In the South Korean version of the so-called “black protest” that swept through Poland in early October, an estimated 300 protestors staged a rally in front of Bosingak Bell at the heart of Seoul, demanding that the government scrap its stricter abortion ban.
“I oppose the government taking control of women’s reproductive rights and freedom to choose what to do with their body,” a 23-year-old activist, who wanted only to be identified as Mullgam, told The Korea Herald as she participated in the march.
“It only shows the low social status of Korean women, who are discriminated against and seen as a reproductive tool for male citizens in society,” she said. “When women give birth to unwanted babies, who will take responsibility for them and the babies?”
She also criticized the existing rule that requires the father’s consent, even for legal abortions, saying that women should be able to have abortions out of their own will.
|Participants shout slogans condemning the government’s plan to toughen punishment for illegal abortions during a rally in front of Bosingak Bell in central Seoul on Saturday. (Yonhap)|
Under the slogan of “My womb, my body,” the protestors, who appeared to be mostly women and in their 20s and 30s, were seen wearing black clothes, with half of their faces covered in black scarves to shun attention from “woman haters.”

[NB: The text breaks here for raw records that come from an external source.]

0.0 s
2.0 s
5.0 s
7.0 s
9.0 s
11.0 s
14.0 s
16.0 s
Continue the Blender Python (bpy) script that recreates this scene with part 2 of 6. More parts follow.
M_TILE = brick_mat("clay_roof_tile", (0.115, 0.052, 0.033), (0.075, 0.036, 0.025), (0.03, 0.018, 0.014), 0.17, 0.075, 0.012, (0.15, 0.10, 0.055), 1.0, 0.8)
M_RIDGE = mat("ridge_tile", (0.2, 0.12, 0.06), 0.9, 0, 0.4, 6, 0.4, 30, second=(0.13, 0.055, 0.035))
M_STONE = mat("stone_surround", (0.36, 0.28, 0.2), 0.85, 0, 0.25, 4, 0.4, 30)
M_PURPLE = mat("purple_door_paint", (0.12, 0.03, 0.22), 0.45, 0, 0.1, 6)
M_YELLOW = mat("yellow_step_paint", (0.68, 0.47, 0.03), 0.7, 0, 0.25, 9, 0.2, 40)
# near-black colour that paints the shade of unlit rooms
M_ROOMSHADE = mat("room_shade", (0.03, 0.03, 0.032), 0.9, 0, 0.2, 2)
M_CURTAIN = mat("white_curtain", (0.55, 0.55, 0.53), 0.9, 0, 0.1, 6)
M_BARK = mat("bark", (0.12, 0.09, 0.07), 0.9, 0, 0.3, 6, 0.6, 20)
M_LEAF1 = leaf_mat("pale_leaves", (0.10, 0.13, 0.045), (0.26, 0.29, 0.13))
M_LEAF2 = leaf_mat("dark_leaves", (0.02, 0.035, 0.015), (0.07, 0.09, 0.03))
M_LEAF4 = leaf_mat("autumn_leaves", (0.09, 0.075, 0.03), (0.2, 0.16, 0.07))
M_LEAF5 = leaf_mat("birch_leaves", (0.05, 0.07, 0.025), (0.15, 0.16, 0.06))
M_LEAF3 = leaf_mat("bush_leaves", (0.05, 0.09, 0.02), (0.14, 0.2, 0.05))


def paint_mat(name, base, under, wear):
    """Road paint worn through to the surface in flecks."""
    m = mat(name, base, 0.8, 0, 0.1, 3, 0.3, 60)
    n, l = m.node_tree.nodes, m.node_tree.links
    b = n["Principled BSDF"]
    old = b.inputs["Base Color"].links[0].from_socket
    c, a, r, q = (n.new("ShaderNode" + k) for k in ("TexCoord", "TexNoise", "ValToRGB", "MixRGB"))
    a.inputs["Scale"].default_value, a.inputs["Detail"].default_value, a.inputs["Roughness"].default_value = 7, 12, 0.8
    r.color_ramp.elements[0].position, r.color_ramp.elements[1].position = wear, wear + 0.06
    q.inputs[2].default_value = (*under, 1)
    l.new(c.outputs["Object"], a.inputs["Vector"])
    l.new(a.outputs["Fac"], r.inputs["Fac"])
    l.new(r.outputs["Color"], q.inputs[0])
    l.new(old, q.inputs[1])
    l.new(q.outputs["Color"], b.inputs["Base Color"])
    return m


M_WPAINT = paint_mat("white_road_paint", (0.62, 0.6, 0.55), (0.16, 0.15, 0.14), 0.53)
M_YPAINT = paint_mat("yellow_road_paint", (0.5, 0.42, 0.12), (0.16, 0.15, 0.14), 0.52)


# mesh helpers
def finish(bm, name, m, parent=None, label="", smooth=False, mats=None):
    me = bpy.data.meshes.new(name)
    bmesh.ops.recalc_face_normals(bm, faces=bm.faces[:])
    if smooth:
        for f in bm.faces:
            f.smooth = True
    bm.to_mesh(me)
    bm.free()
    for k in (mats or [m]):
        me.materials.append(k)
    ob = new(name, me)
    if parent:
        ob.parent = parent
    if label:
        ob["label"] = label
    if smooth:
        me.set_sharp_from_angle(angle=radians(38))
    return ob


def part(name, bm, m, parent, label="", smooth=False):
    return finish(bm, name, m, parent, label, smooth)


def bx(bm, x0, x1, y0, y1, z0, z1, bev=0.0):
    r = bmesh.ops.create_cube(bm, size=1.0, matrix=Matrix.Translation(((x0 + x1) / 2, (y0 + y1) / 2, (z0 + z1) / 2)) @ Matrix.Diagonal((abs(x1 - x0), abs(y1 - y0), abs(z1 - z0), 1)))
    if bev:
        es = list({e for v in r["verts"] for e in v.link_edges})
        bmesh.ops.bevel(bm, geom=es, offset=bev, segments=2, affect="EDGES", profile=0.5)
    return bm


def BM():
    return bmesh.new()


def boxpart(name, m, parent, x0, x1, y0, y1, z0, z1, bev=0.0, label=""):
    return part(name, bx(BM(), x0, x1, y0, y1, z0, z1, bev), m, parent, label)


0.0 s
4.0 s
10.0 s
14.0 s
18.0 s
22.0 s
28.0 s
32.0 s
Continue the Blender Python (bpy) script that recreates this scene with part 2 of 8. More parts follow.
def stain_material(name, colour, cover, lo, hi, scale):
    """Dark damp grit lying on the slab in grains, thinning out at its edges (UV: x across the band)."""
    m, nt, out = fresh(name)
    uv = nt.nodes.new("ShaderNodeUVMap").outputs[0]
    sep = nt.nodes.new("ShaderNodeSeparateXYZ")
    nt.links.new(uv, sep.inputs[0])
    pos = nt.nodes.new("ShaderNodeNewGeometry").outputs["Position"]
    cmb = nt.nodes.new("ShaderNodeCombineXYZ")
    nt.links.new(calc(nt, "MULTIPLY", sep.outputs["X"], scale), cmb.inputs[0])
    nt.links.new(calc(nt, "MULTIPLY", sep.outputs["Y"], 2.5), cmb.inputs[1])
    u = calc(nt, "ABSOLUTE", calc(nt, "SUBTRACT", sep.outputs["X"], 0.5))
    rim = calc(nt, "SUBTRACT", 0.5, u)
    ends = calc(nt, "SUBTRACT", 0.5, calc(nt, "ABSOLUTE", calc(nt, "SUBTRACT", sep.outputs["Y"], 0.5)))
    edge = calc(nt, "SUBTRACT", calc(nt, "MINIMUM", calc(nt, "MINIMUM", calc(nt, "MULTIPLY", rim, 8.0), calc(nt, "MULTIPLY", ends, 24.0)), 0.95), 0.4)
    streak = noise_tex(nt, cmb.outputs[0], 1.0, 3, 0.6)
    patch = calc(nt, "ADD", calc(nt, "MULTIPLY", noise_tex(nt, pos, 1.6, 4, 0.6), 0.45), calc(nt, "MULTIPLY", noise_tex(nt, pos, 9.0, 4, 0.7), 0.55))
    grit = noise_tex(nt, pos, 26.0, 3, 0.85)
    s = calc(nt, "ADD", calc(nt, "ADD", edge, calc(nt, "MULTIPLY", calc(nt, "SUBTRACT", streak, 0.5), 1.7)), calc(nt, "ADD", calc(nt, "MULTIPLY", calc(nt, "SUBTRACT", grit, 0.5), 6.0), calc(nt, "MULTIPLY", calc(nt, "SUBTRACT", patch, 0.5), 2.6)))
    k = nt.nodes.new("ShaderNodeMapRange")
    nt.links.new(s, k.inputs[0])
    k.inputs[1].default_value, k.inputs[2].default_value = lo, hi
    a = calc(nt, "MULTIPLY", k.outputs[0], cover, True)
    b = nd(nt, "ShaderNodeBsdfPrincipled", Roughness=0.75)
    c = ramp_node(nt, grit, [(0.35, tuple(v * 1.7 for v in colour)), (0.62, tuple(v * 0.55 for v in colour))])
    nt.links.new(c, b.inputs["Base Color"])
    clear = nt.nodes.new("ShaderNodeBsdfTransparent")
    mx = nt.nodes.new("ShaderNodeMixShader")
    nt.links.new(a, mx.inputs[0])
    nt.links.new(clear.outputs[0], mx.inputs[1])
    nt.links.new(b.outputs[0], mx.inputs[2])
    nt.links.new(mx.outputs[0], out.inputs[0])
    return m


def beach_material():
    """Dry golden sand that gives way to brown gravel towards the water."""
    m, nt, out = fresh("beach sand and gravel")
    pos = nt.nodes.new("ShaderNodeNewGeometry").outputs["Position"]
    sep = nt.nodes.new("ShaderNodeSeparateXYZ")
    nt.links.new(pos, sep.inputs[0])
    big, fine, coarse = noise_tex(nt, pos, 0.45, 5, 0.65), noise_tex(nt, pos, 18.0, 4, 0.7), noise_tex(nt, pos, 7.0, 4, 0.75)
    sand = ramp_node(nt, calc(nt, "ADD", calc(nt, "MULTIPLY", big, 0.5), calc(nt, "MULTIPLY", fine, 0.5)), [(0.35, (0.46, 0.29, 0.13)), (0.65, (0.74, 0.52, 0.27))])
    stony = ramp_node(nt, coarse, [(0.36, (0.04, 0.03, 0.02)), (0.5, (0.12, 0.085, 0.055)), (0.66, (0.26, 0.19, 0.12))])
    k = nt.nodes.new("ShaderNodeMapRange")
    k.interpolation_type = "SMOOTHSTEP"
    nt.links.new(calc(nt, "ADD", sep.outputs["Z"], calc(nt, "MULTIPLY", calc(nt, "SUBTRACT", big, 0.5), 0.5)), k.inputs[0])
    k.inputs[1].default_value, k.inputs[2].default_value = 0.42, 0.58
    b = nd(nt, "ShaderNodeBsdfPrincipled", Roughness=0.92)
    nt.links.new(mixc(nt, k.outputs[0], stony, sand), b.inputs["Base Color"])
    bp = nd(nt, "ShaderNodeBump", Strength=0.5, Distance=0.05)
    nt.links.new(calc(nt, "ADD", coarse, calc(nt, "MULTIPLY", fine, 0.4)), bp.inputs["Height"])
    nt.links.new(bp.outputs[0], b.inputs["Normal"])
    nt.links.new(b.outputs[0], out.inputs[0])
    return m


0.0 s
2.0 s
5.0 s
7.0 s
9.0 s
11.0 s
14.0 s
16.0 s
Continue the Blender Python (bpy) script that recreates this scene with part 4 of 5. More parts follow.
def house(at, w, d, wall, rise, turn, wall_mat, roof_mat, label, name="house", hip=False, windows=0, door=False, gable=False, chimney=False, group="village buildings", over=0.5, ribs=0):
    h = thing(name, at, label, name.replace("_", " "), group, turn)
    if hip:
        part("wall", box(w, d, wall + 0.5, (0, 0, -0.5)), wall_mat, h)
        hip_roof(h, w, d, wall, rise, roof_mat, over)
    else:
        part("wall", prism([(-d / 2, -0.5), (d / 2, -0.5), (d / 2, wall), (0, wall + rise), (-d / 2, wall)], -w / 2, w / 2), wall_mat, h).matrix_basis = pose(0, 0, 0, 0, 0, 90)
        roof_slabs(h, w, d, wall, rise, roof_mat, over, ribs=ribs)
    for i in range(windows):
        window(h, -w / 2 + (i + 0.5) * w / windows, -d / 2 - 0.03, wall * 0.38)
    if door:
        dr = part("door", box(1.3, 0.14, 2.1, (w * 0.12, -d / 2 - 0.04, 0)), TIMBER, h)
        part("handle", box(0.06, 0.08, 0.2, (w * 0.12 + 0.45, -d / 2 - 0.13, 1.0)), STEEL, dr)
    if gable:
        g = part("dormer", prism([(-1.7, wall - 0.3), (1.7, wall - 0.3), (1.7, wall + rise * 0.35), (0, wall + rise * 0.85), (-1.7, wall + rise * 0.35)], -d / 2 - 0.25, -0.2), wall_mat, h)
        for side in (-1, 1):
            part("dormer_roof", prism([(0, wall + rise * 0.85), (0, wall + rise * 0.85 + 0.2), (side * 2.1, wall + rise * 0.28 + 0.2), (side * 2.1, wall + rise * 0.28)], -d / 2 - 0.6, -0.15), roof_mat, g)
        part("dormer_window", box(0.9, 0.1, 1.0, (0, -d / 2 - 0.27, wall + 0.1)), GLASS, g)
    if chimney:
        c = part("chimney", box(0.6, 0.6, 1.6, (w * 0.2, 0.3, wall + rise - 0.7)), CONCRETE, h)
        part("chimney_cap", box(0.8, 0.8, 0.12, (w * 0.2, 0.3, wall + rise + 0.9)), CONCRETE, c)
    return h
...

The demonstration came amid mounting controversy over proposed tougher crackdowns on illegal abortions. According to the revision to the Mother and Child Act proposed by the Ministry and Health and Welfare, doctors who perform illegal abortions could face a suspension of business for up to one year instead of one month.
The plan triggered resistance from the Korean Association of Obstetricians and Gynecologists, with the members of the doctors group vowing to stop performing the procedure unless the government withdraws the plan.
Women’s organizations lashed out at both the Health Ministry and the KAOG for holding women hostage without reflecting their opinions in the decision-making process.
“The government has encouraged abortions in the past, but it now strengthens punishment for women getting abortions in order to raise the birthrate,” said another activist Seo Ga-hyeon. “The government shifting its abortion restrictions depending on population planning policies is just a sign that it sees women as baby breeding machines.”
During the two-hour rally, the participants sang songs and chanted slogans such as “There is no sex when there is no condom,” “Women are not baby breeding machines,” and “Stop criminalizing abortion.”
“I was born from a single mother. I have never seen my biological father,” said a 20-something woman who came from Busan to take part in the rally. “My mother sometimes told me that she regrets giving birth to me. So I think that women have the right to live life as they want.”
Artist Hong Seung-hee shed tears before the crowd while sharing her experience of getting an abortion.
“I myself had an abortion in May. I felt depressed and isolated. I was accused of murdering a baby and having no affection for my child,” she said. “But I have never murdered anyone. I didn’t want to be pregnant. I am a woman, wife and mother, but most of all, I am a human being.”
“My womb is not public property that can be controlled by the government,” she added.
Women who get illegal abortions are subject to a prison term of up to one year or a fine of 2 million won ($1,760), but men are excluded from such punishment. Doctors who perform the procedures face up to two years in prison.
Despite the ban on abortions, the medical industry estimates that some 200,000 abortions are conducted each year, with only 5 percent of them being legal.
“It is unfair that men and women are both responsible for being pregnant, but only women are punished by law,” said a 27-year-old man. “It seems that Korea has achieved gender equality, but in reality, gender stereotypes haven’t really changed.”